Return the line containing "curve.update()", the line containing "setattr(scene.view_settings, path, value)", and every line between them, exactly as they stand. Output nothing else.

* BEGIN Supplied material *

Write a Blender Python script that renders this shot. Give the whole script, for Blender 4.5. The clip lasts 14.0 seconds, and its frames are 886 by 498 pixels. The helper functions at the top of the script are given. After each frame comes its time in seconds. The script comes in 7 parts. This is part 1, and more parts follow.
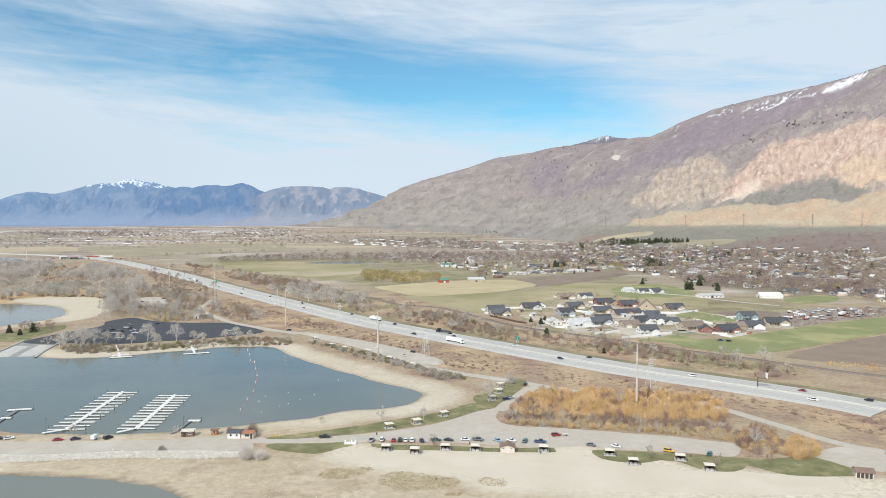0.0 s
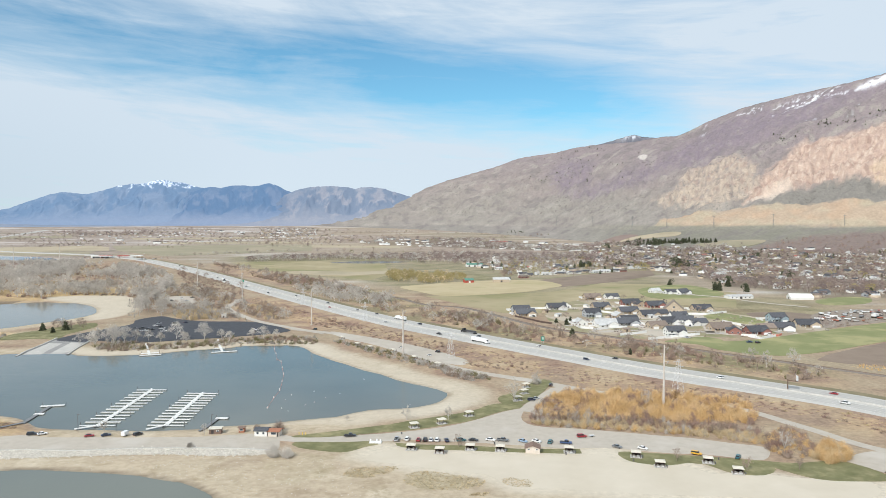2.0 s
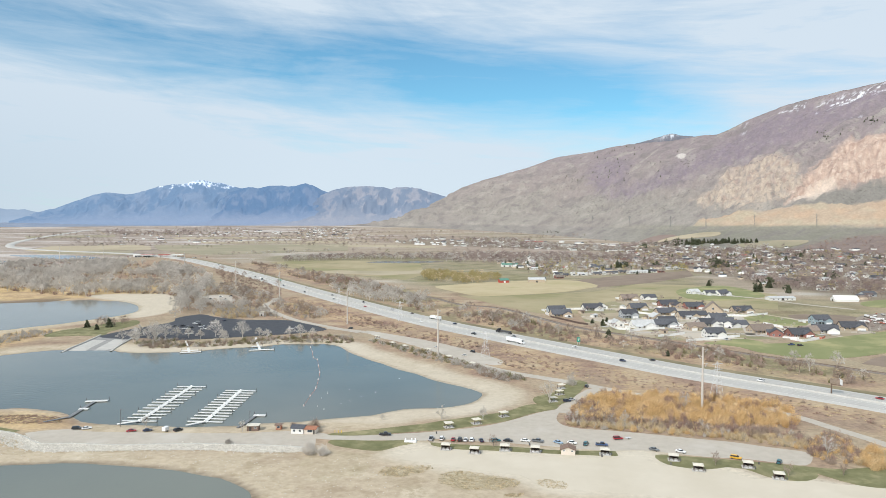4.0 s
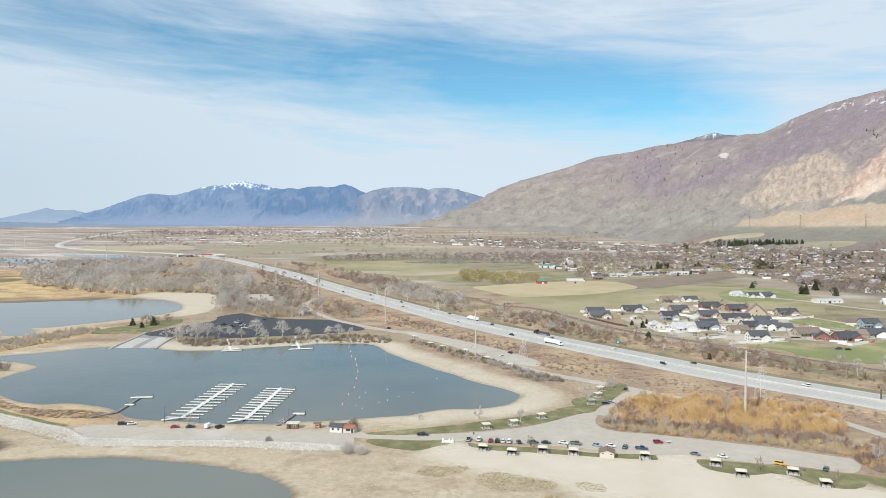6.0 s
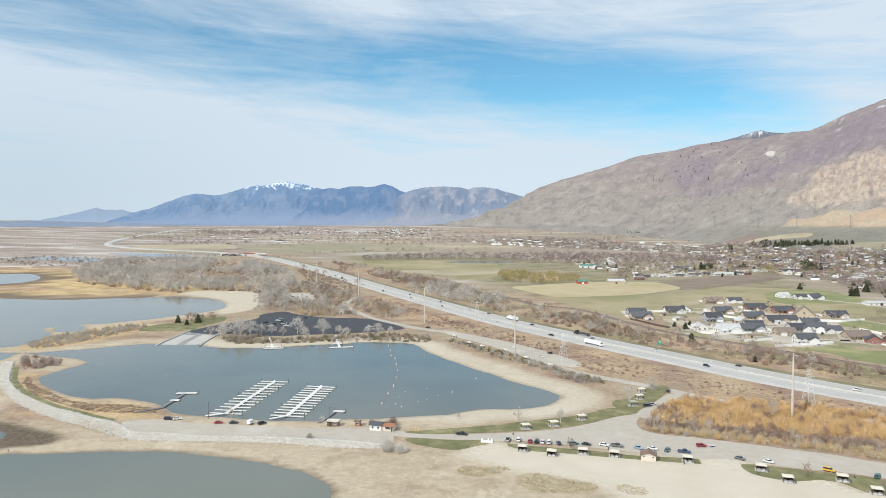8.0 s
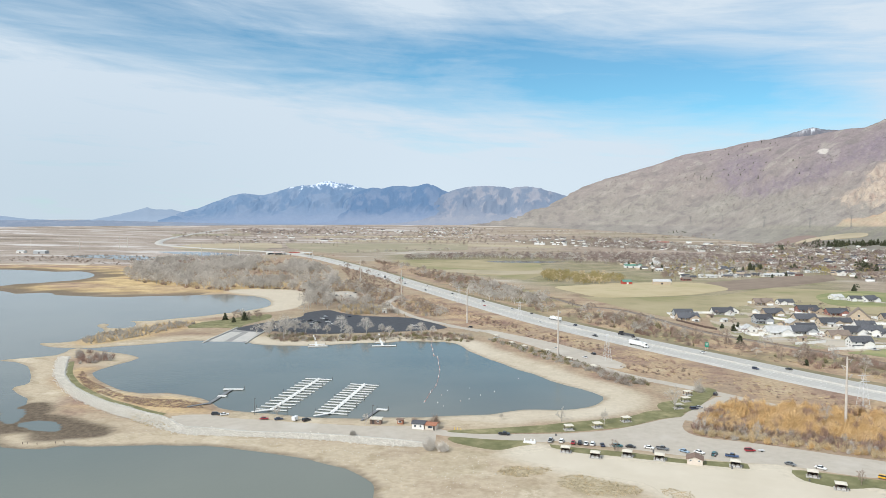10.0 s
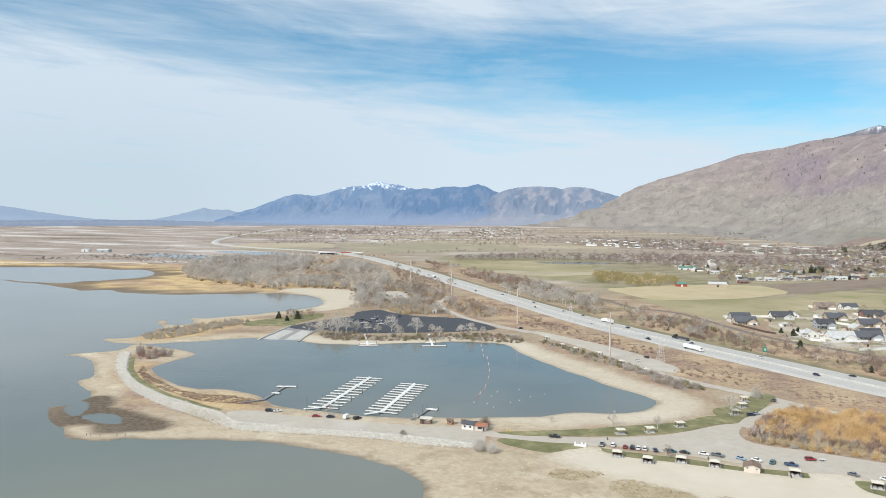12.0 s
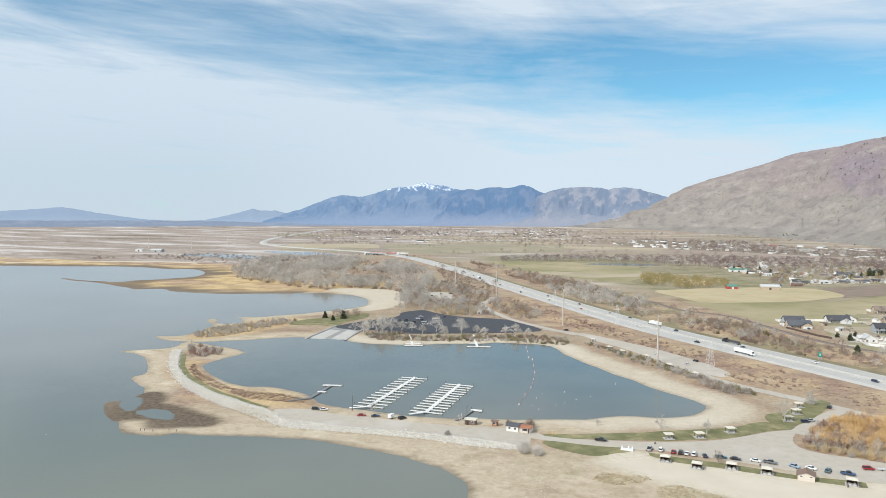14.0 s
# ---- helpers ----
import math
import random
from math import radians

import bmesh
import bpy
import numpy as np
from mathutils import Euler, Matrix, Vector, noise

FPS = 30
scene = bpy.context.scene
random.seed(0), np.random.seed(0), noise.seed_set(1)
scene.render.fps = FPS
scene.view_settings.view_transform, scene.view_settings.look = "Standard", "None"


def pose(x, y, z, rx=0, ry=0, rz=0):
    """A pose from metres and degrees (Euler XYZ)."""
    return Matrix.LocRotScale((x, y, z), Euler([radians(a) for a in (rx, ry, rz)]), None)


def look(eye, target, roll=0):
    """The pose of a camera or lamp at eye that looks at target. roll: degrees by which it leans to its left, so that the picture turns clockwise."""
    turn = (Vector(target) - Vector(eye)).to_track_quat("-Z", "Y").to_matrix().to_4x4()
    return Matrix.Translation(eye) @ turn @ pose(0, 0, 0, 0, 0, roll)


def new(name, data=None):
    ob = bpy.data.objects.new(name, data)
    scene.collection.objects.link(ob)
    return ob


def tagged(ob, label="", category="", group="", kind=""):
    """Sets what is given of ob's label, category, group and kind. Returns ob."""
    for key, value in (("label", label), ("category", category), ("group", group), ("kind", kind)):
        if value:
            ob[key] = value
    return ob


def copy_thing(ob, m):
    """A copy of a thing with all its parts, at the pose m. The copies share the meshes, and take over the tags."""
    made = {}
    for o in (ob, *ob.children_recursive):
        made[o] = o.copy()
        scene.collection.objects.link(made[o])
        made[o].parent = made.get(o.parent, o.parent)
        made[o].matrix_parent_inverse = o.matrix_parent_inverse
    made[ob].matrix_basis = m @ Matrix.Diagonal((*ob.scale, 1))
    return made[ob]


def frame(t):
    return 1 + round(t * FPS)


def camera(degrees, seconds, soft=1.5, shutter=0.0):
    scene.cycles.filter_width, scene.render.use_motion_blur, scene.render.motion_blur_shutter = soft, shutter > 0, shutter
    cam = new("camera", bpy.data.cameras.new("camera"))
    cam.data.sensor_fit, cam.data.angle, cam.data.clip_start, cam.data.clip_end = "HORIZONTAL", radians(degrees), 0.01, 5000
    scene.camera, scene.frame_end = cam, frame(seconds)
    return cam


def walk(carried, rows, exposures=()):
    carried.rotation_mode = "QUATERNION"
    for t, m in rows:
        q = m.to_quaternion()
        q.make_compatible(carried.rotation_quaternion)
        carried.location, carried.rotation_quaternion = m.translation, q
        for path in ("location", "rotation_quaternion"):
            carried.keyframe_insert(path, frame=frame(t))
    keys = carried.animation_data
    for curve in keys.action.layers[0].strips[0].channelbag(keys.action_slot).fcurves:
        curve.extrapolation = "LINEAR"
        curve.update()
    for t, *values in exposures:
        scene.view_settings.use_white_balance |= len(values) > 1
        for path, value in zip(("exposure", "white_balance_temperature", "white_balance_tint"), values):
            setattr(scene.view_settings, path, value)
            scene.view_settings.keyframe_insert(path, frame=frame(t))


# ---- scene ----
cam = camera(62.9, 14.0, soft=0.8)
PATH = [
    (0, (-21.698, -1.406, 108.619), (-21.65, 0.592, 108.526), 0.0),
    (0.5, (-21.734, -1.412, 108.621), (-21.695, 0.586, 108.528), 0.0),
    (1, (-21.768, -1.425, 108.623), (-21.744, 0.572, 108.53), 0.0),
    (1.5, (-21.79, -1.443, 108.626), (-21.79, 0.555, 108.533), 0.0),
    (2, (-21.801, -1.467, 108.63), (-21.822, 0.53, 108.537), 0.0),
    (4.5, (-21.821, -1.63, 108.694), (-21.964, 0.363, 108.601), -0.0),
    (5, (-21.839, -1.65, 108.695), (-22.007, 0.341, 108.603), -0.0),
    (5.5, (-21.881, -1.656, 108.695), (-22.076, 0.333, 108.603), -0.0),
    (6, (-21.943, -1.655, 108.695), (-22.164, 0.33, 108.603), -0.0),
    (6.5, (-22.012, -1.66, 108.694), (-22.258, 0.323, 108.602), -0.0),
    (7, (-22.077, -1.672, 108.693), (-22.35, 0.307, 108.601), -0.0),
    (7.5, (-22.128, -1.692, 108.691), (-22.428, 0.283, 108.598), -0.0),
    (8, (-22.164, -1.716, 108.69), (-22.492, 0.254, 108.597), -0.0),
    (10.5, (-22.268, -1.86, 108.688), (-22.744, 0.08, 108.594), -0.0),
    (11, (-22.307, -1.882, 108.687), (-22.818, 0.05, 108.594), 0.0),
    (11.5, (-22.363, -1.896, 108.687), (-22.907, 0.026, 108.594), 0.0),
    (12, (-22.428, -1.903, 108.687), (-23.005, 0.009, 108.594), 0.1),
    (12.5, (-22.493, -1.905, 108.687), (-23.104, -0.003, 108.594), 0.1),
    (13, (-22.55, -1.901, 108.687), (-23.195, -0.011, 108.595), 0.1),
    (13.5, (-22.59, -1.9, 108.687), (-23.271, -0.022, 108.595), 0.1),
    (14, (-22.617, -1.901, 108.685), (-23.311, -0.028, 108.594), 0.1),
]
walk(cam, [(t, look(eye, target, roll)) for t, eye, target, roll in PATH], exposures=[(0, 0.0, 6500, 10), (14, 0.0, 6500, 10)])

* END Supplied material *
* BEGIN Supplied material *

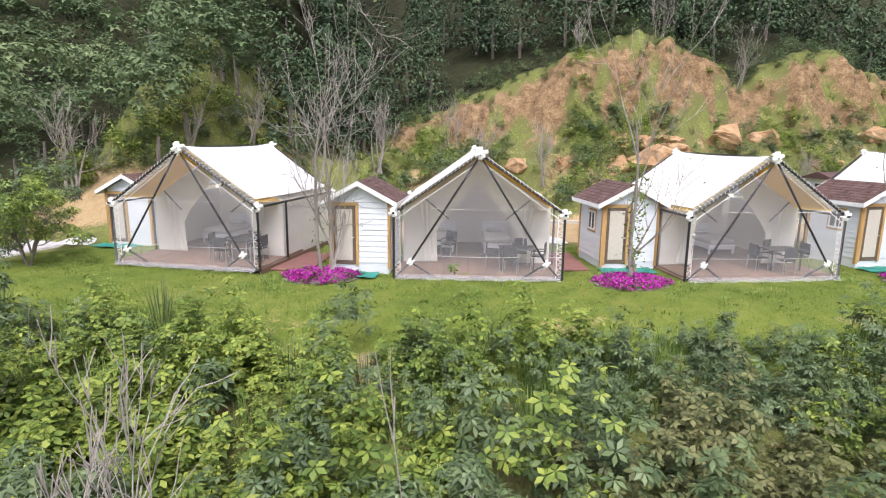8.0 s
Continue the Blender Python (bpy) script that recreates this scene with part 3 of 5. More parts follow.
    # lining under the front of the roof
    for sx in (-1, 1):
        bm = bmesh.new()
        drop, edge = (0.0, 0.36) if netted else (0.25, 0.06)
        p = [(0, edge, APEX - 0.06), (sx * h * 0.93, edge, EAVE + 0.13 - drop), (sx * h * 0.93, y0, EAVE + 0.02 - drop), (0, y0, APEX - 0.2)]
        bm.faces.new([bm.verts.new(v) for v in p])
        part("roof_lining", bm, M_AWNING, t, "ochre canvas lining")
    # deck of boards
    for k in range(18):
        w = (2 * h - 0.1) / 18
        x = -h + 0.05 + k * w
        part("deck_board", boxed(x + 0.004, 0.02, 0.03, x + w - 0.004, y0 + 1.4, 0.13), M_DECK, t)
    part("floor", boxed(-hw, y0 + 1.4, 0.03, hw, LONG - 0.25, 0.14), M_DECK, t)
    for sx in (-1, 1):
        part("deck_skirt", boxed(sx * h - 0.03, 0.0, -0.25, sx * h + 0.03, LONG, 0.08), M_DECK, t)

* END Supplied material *
* BEGIN Supplied material *

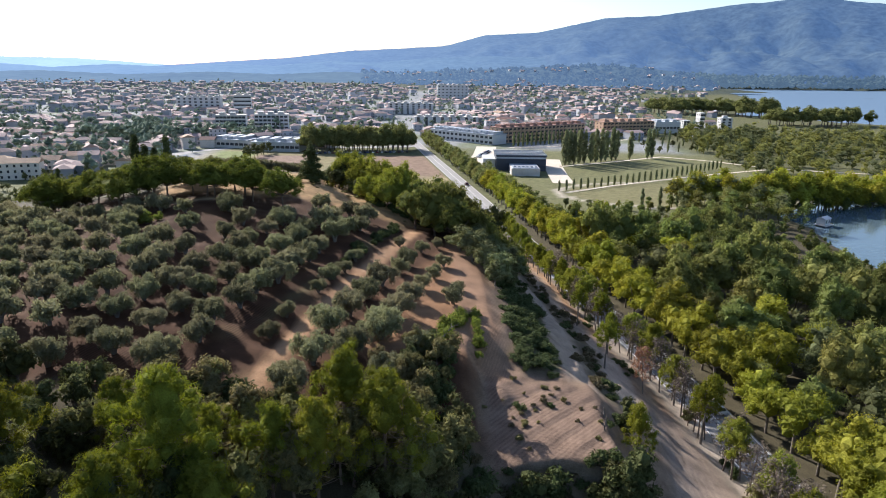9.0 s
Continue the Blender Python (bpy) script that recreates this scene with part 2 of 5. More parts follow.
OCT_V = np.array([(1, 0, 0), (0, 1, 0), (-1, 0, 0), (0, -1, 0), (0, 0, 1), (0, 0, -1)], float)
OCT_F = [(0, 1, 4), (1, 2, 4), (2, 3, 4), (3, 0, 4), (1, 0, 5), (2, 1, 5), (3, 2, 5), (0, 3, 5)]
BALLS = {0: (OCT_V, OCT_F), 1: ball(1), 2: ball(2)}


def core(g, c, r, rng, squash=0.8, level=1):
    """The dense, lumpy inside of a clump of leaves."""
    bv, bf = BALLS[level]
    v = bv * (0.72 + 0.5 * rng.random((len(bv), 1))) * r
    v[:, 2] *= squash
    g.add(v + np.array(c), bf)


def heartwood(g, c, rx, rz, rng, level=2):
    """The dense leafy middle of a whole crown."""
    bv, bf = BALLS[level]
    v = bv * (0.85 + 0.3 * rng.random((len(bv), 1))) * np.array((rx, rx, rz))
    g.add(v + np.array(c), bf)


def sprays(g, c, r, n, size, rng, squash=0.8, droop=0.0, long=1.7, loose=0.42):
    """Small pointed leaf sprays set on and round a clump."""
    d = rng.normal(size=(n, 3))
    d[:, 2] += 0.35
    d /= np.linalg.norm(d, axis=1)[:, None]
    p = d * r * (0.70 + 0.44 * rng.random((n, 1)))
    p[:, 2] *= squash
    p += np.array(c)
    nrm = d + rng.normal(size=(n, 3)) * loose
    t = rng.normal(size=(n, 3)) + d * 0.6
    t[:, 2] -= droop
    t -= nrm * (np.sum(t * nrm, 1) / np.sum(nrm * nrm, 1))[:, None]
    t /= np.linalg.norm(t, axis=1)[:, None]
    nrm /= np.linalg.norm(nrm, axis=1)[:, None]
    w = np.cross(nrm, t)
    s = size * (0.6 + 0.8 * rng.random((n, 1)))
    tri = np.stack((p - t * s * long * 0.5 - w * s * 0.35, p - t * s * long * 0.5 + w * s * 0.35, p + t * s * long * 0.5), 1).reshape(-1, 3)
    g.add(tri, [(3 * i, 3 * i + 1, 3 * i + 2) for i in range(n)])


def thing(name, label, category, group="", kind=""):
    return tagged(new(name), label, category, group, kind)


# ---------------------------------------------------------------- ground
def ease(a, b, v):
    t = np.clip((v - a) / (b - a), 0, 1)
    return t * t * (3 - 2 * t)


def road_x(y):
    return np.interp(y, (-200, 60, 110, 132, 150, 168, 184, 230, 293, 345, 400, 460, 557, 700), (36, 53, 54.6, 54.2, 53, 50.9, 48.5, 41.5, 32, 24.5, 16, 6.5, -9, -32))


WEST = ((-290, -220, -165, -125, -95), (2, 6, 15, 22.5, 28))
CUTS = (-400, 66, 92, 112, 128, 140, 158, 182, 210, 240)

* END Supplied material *

Solution for this task.
        curve.update()
    for t, *values in exposures:
        scene.view_settings.use_white_balance |= len(values) > 1
        for path, value in zip(("exposure", "white_balance_temperature", "white_balance_tint"), values):
            setattr(scene.view_settings, path, value)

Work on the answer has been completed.